“If we look back just ten years, the CMO’s job was 90 percent creativity and 10 percent science. I think now we’re at 50-50.”

– Michael Lazerow, CMO of Salesforce Marketing Cloud

As marketing becomes increasingly data driven, the landscape and the types of professionals involved in marketing are evolving at a rapid rate. This has led to many online discussions and water cooler conversations debating topics such as right-brain vs. left-brain thinking and art vs. science. However, we strongly believe that this isn’t a question of “either / or.” It is a question the best ways to combine both capabilities. The success stories are emerging daily of companies that are blending creativity and analytics in order to create breakthrough results.

When new marketing concepts are being considered, there are the typical questions of “who are we trying to reach?,” “what is the context?,” and “what behavior are we trying to drive?” Creative thinking is required to come up with the right message, imagery, and experience that will support these goals.

Companies are finding that the best way to approach the integration of creativity and analytics is through agile marketing techniques. Many are investing 30 percent or more of their marketing budgets into these types of “test and learn” tactics. With agile marketing, teams of creative and analytics pros work together to create ideas and then use data to inform and test as they are introduced.

“Good design is about clarity over style, and accountability over indifference.”

– John Maeda

For example, marketing analytics team members can use data to help the team understand customer segments at a more granular level. Data about customers can provide insights into micro-segments based on behaviors, needs and goals. Marketing analysts are also able to leverage data to calculate the potential value of each micro-segment and how they behave across each stage of the consumer decision journey.

All of this can be used as input into the creative process. Creative professionals can generate ideas based on a more comprehensive customer understanding. Demographics, needs, behaviors, and context are all available to inform the creative process.

Once the idea and creative elements have been developed, the marketing can be packaged and launched, sometimes in the form of a pilot. Agile marketing teams begin to gather and analyze data almost immediately about how this is performing. Based on the data, the creative concept and elements can either be refined or introduced to a broader group.

Perhaps the most compelling example of the power of combining creativity with analytics is in content marketing. Content marketing is now the rage in marketing groups across the globe. With more channels than ever available, marketers are focused on creating more and more content to fill each each channel. However, more of the same content is almost always not the best solution.

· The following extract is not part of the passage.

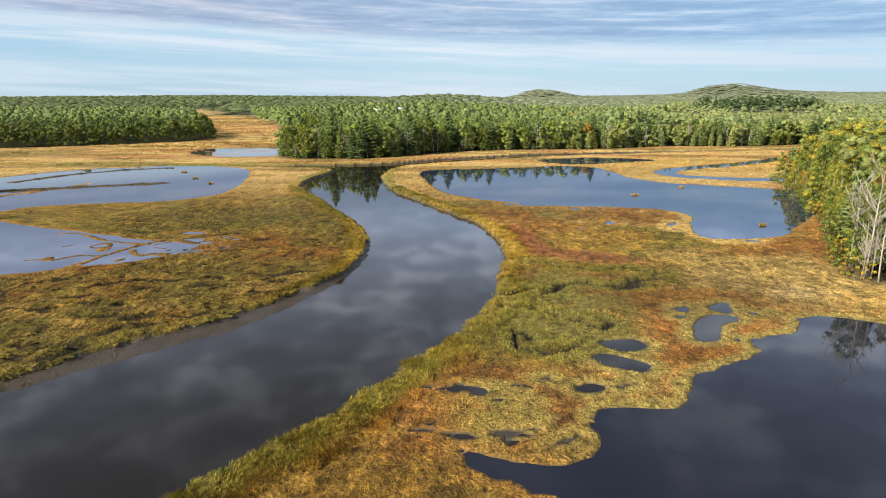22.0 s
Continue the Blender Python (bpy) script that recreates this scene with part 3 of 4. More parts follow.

There is a growing body of evidence that content aimed at the needs and interests of customers and prospects is much more effective than traditional product-focused content. As creative professionals develop new content, data and analytics can help determine how effective that content is in achieving goals such as engagement and conversion. Analytics can also help marketers understand the best timing, channel, segment and consumer decision journey stage for each piece of content.

When we look ahead to the future of marketing, one thing is abundantly clear–it won’t be a matter of “creatives” vs. “scientists;” it will be a matter of blending both.